Kenya burns thousands of elephant tusks to protest smugglers

Kenyan President Uhuru Kenyatta burns thousands of elephant tusks and rhino horns, seeking a world ban on their trade.

A general view shows part of 105 tonnes of elephant tusk ivory confiscated from smugglers and poachers burning at Nairobi National Park near Nairobi, Kenya, April 30, 2016.
TRT World and Agencies

A general view shows part of 105 tonnes of elephant tusk ivory confiscated from smugglers and poachers burning at Nairobi National Park near Nairobi, Kenya, April 30, 2016.

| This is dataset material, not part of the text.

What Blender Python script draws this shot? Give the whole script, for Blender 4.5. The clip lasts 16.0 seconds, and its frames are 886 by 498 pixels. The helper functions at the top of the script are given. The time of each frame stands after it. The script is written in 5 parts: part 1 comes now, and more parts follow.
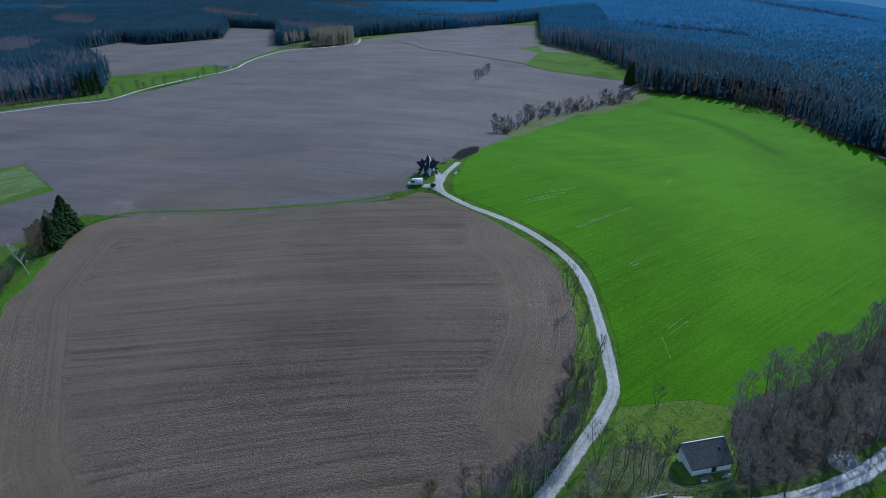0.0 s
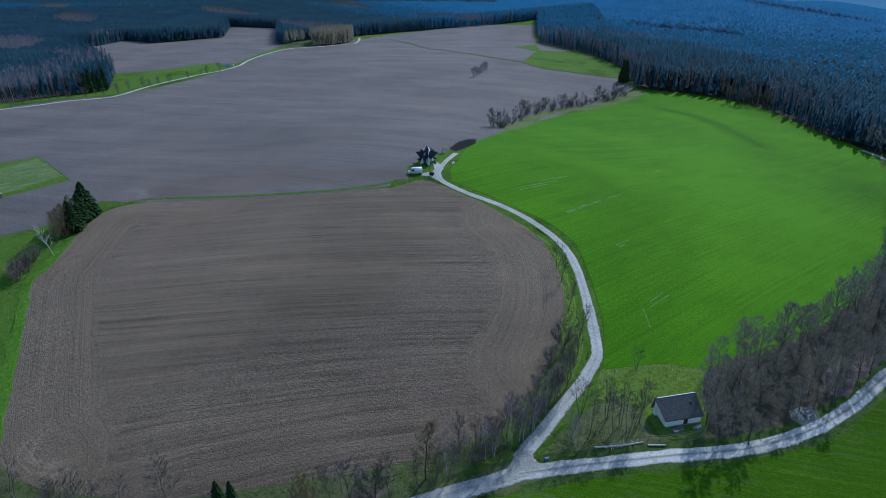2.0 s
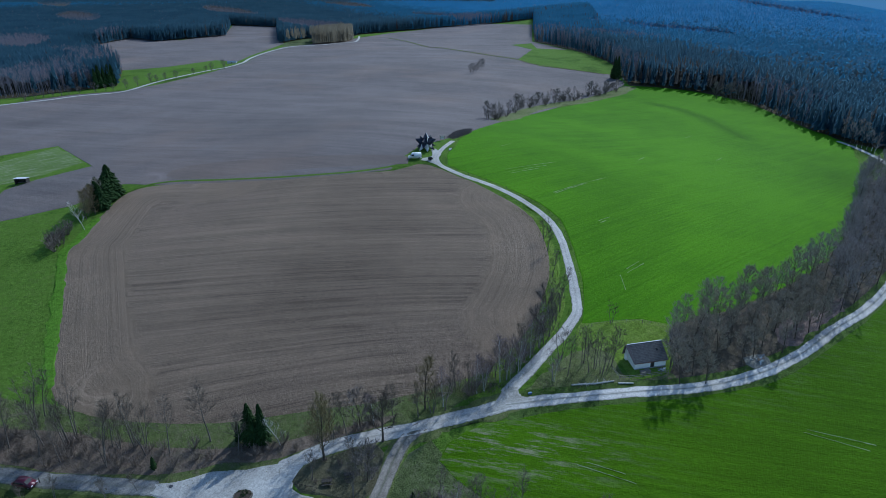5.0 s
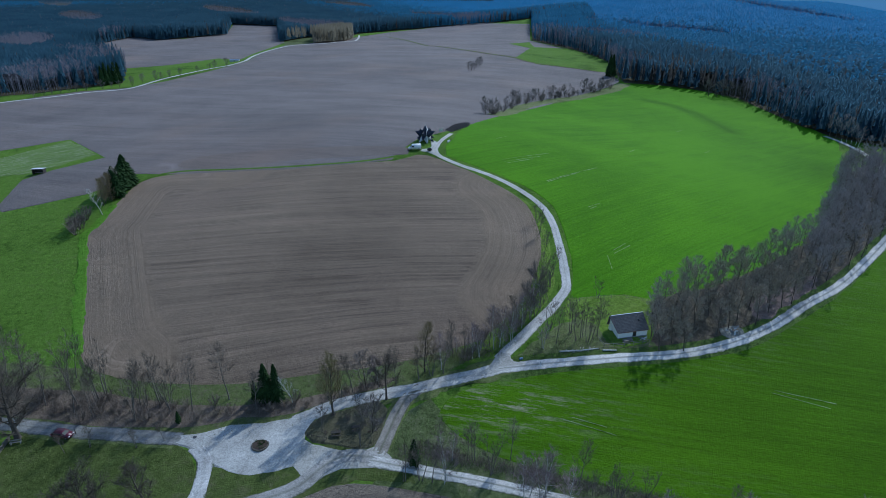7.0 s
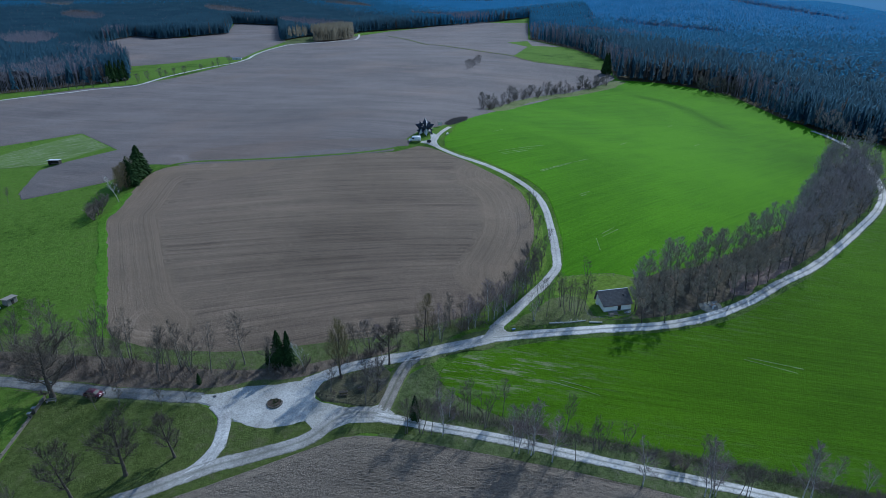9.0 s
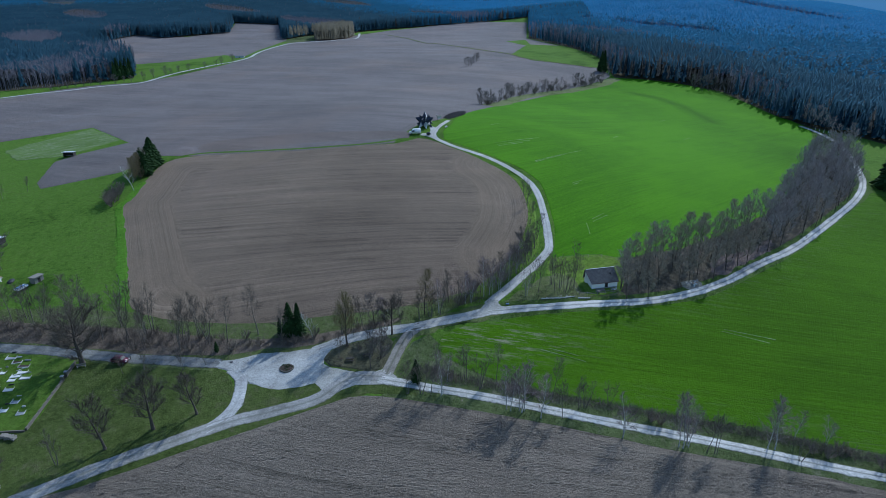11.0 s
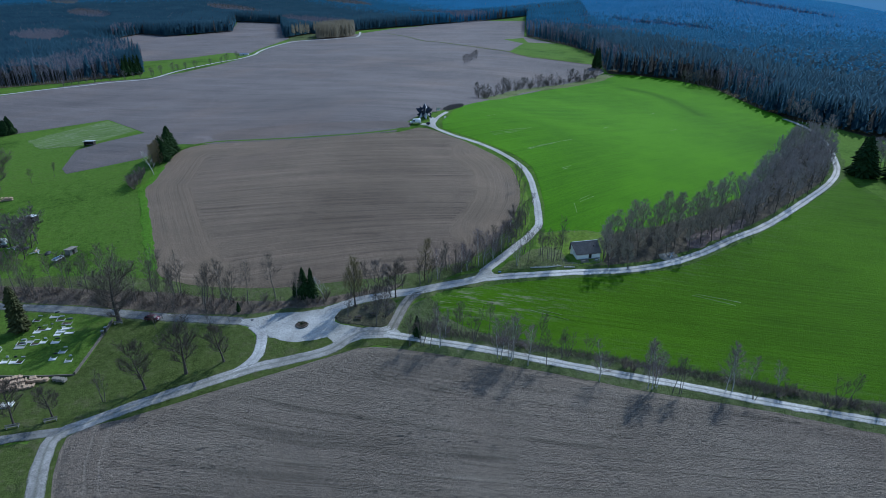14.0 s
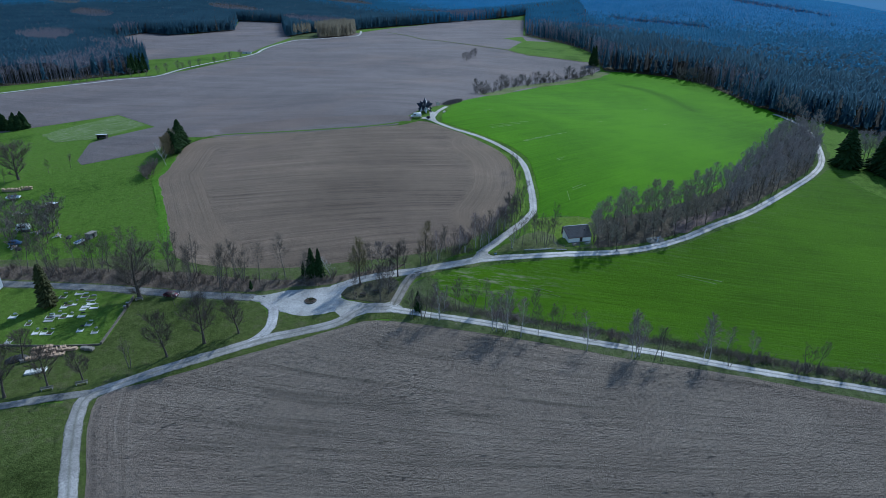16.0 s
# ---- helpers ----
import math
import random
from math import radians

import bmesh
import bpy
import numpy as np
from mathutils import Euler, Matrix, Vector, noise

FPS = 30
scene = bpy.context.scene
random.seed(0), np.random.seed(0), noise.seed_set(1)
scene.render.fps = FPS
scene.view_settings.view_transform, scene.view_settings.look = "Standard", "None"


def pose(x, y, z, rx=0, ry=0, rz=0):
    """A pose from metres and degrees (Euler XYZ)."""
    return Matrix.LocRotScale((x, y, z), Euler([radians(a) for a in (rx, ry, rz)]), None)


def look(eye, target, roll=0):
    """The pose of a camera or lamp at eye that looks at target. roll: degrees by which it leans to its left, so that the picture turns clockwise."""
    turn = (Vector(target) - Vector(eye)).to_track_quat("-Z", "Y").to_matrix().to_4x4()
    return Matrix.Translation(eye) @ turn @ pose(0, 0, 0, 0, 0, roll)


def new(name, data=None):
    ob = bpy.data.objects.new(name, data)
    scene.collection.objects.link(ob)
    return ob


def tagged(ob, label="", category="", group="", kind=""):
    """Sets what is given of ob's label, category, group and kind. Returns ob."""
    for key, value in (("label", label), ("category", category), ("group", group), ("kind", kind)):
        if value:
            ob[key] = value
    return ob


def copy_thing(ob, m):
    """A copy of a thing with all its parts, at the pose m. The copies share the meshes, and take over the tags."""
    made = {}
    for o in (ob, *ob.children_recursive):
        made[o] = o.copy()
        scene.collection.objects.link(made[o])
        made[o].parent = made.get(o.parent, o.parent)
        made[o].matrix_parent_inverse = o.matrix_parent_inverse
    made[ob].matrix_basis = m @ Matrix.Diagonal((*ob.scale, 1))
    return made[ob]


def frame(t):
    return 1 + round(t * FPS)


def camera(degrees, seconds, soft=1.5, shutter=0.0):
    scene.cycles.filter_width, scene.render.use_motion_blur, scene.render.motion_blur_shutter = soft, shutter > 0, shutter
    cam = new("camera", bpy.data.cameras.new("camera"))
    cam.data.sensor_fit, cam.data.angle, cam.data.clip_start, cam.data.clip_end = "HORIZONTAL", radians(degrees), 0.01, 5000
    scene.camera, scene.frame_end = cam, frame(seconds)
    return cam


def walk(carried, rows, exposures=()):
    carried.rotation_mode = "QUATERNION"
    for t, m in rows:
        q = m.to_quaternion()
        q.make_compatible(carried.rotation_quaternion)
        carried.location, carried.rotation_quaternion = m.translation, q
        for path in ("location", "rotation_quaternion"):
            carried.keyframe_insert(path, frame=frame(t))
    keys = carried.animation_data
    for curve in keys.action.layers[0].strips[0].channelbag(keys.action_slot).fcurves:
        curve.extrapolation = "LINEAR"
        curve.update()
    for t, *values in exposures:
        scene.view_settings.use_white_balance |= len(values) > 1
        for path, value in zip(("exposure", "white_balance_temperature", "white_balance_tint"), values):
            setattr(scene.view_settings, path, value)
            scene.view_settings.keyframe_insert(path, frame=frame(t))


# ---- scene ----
LENS = 73.7
cam = camera(LENS, 16.0, soft=0.5)
# seconds, place and turn of a steady backward flight
ROWS = [(0, -0.976, 51.87, 91.288, 66.137, 0.181, 0.36),
        (2, -0.73, 38.814, 90.964, 66.133, 0.118, 0.246),
        (4, -0.485, 25.783, 90.64, 66.125, 0.067, 0.148),
        (6, -0.24, 12.778, 90.317, 66.114, 0.028, 0.066),
        (8, 0.004, -0.202, 89.995, 66.1, -0, 0),
        (10, 0.247, -13.157, 89.673, 66.082, -0.016, -0.051),
        (12, 0.491, -26.087, 89.352, 66.061, -0.02, -0.085),
        (14, 0.733, -38.991, 89.032, 66.037, -0.012, -0.104),
        (16, 0.976, -51.87, 88.712, 66.009, 0.008, -0.107)]
walk(cam, [(t, pose(x, y, z, rx, ry, rz)) for t, x, y, z, rx, ry, rz in ROWS],
     exposures=[(0.0, -0.20, 5120, 5.0), (4.0, -0.12, 5120, 5.0), (16.0, -0.04, 5120, 5.0)])

# ---- light ----
SUN_AZ, SUN_EL = radians(36), radians(40)      # to the right of straight ahead, above the horizon
world = bpy.data.worlds.new("sky")
scene.world = world
world.use_nodes = True
sky = world.node_tree.nodes.new("ShaderNodeTexSky")
sky.sky_type, sky.sun_disc, sky.sun_elevation, sky.sun_rotation = "NISHITA", False, SUN_EL, SUN_AZ
sky.air_density, sky.dust_density, sky.ozone_density = 1.2, 0.6, 1.5
world.node_tree.links.new(sky.outputs[0], world.node_tree.nodes["Background"].inputs[0])
world.node_tree.nodes["Background"].inputs[1].default_value = 0.125
sun = new("sun", bpy.data.lights.new("sun", "SUN"))
sun.data.energy, sun.data.angle, sun.data.color = 3.25, radians(0.6), (1.0, 0.94, 0.85)
sun_way = Vector((math.sin(SUN_AZ) * math.cos(SUN_EL), math.cos(SUN_AZ) * math.cos(SUN_EL), math.sin(SUN_EL)))
sun.matrix_world = look(sun_way * 400, (0, 0, 0))

# ---- shape of the land ----
HUMPS = [(-8, 262, 90, 15.13), (-120, 250, 120, 5.73), (40, 160, 90, 3.07), (-100, 110, 90, -1.62), (80, 80, 120, -4.11), (200, 260, 130, 0.78), (270, 430, 150, -10.11), (80, 430, 150, 3.4), (-200, 270, 130, 0.61), (40, 620, 250, 8.96), (-150, 1040, 350, 1.87), (-250, 850, 300, 0.91), (190, 700, 250, 5.44), (0, 0, 150, -1.68), (-120, 0, 150, -2.57), (150, 0, 150, -4.4)]
# wooded rise in the east, the valley behind it, and the far uplands
FAR_HUMPS = [(520, 1330, 230, 50.0), (60, 2300, 500, 34.0), (-700, 2700, 600, 34.0), (-1500, 2000, 600, 22.0)]


def land(x, y):
    """Height of the land; takes numbers or arrays."""
    x, y = np.asarray(x, float), np.asarray(y, float)
    z = 4.0 + 0 * x
    for a, b, s, q in HUMPS + FAR_HUMPS:
        z = z + q * np.exp(-((x - a) ** 2 + (y - b) ** 2) / (2 * s * s))
    east = (x - 720) * 0.9 - (y - 960) * 0.435
    step = lambda lo, hi: (lambda k: k * k * (3 - 2 * k))(np.clip((east - lo) / (hi - lo), 0, 1))
    return z - 115 * step(30, 750) + 125 * step(1500, 2700)


def inside(poly, x, y):
    """Which of the points lie in the polygon."""
    x, y = np.asarray(x, float), np.asarray(y, float)
    hit = np.zeros(x.shape, bool)
    for (ax, ay), (bx, by) in zip(poly, poly[1:] + poly[:1]):
        if ay != by:
            hit ^= ((ay > y) != (by > y)) & (x < (bx - ax) * (y - ay) / (by - ay) + ax)
    return hit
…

Kenya's president set fire to thousands of elephant tusks and rhino horns on Saturday, destroying a stockpile that would have been worth a fortune to smugglers and sending a message that trade in the animal parts must be stopped.

Reuters

Fire burns part of an estimated 105 tonnes of ivory and a tonne of rhino horn confiscated from smugglers and poachers at the Nairobi National Park near Nairobi, Kenya, April 30, 2016.

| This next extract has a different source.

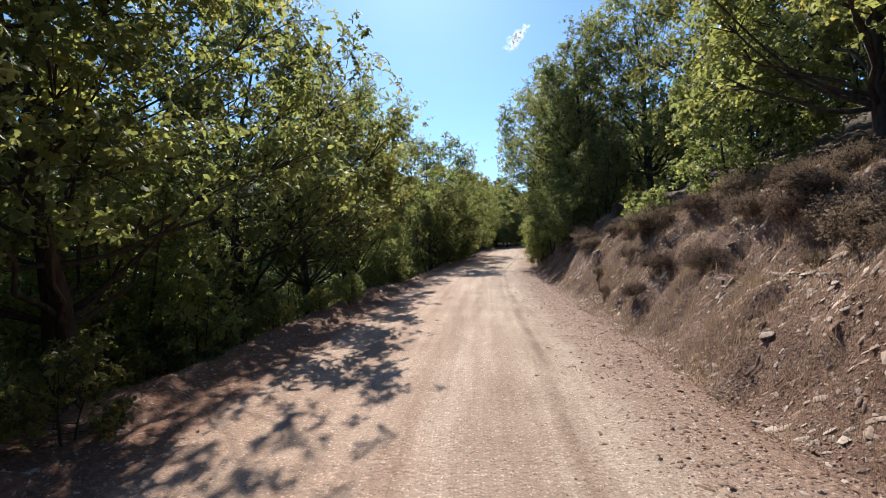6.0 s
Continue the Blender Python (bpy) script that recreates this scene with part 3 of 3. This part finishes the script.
for k in range(60):
    y = rng.uniform(31, 63)
    d = 0.55 + 2.3 * rng.random()
    if 33.5 < y < 37.2 and d < 1.5:      # the rock outcrop is bare
        continue
    plant("heath", np.interp(y, RIGHT_Y, RIGHT_X) + d, y, rng.uniform(0.22, 0.5) + 0.12 * d, rng.uniform(0, 360), "heath shrubs on the bank", -0.04)
for k in range(110):
    y = rng.uniform(32.5, 53)
    plant("heath", np.interp(y, RIGHT_Y, RIGHT_X) + rng.uniform(1.45, 3.4), y, 0.3 + 0.6 * rng.random() ** 2, rng.uniform(0, 360), "heath shrubs on the bank", -0.06)
for k in range(28):
    y = rng.uniform(2.5, 22)
    plant("heath", np.interp(y, RIGHT_Y, RIGHT_X) + rng.uniform(0.5, 1.6), y, rng.uniform(0.4, 0.9), rng.uniform(0, 360), "heath shrubs on the bank", -0.05)
for x, y, sc in ((3.4, 5.4, 1.1), (3.9, 6.6, 1.2), (3.2, 7.2, 1.0), (3.5, 8.4, 1.1), (4.4, 5.8, 1.2), (3.0, 4.2, 0.8), (2.6, 9.0, 0.9), (3.6, 4.6, 1.1), (4.1, 5.2, 1.2), (3.5, 6.1, 1.0), (4.4, 6.9, 1.2)):
    plant("heath", x, y, sc, 50 * y, "heath shrubs on the bank", -0.05)

for k in range(46):
    y = rng.uniform(37.2, 46)
    d = rng.uniform(0.5, 1.7)
    plant("heath", np.interp(y, RIGHT_Y, RIGHT_X) + d, y, rng.uniform(0.25, 0.6), rng.uniform(0, 360), "heath shrubs on the bank", -0.04)

rng = np.random.default_rng(18)
for k in range(20):
    y = rng.uniform(37.6, 44.5)
    plant("broom", np.interp(y, RIGHT_Y, RIGHT_X) + rng.uniform(0.35, 1.3), y, rng.uniform(0.3, 0.55), rng.uniform(0, 360), "broom along the bank's foot", -0.03)

# ---- pine ----
def tuft(rng, p, d, n, length):
    """A brush of needles round the last stretch of a twig."""
    d = d / np.linalg.norm(d)
    base = p[None] - d[None] * rng.uniform(0, 0.16, n)[:, None]
    w = d[None] * 0.9 + rng.normal(0, 0.62, (n, 3))
    w /= np.linalg.norm(w, axis=1)[:, None]
    side = np.cross(w, rng.normal(0, 1, (n, 3)))
    side /= np.linalg.norm(side, axis=1)[:, None]
    tip = base + w * (length * rng.uniform(0.7, 1.15, n))[:, None]
    return np.stack([base - side * 0.0036, base + side * 0.0036, tip], 1).reshape(-1, 3)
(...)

Plumes of smoke rose as the flames took hold of tusks piled up in a game reserve on the edge of the capital Nairobi, destroying 105 tonnes of ivory from about 8,000 animals, the biggest ever incineration of its kind.

President Uhuru Kenyatta dismissed those who argued Kenya, which staged its first such burning in 1989, should instead have sold the ivory and the tonne of rhino horn, which by some estimates would have an illegal market value of $150 million.

Reuters (Archive)

Kenyan President Uhuru Kenyatta addresses an audience during the second day of the Giant Club Summit of African leaders and others on tackling poaching of elephants and rhinos at the Fairmont Mount Kenya Safari Club in Nanyuki, Kenya, April 29, 2016.

"Kenya is making a statement that for us ivory is worthless unless it is on our elephants," he told dignitaries before setting light to the first of almost a dozen pyres.

Kenya is seeking a total world ban on ivory sales when the Convention on International Trade in Endangered Species of Wild Fauna and Flora (CITES) meets in South Africa later this year as poaching poses an increasing risk to the species.

CITES banned commercial trade in African elephant ivory in 1989, but since then has permitted one-off sales.

Kenyatta's call for an ivory trade ban was backed by Ali Bongo, President of Gabon, home to the forest elephant.

Reuters (Archive)

Gabonese President Ali Bongo Ondimba addresses an audience during the second day of the Giant Club Summit of African leaders and others on tackling poaching of elephants and rhinos at the Fairmont Mount Kenya Safari Club in Nanyuki, Kenya, April 29, 2016.

"To all the poachers, to all the buyers, to all the traders, your days are numbered," Bongo said at the ceremony.

Illegal hunting spiked in the three years to 2012 when about 100,000 elephants were killed, the equivalent of more than 33,000 a year.

In the 1970s, Africa had about 1.2 million elephants, but now has 400,000 to 450,000.

The situation for rhinos is more precarious. There are fewer than 30,000 left across Africa and one species, the Northern White Rhino, is on the brink of extinction. The last three are kept in Kenya under heavy guard.

Kenya relies on tourism, with many drawn to safaris at luxury camps by the trove of animals Kenya boasts, particularly the "Big Five" - elephant, rhino, leopard, lion and buffalo.

Poachers in Kenya can sell the horns of a single dead rhino for the equivalent of about $50,000 in local markets, earning in one night what would take them many years in regular employment.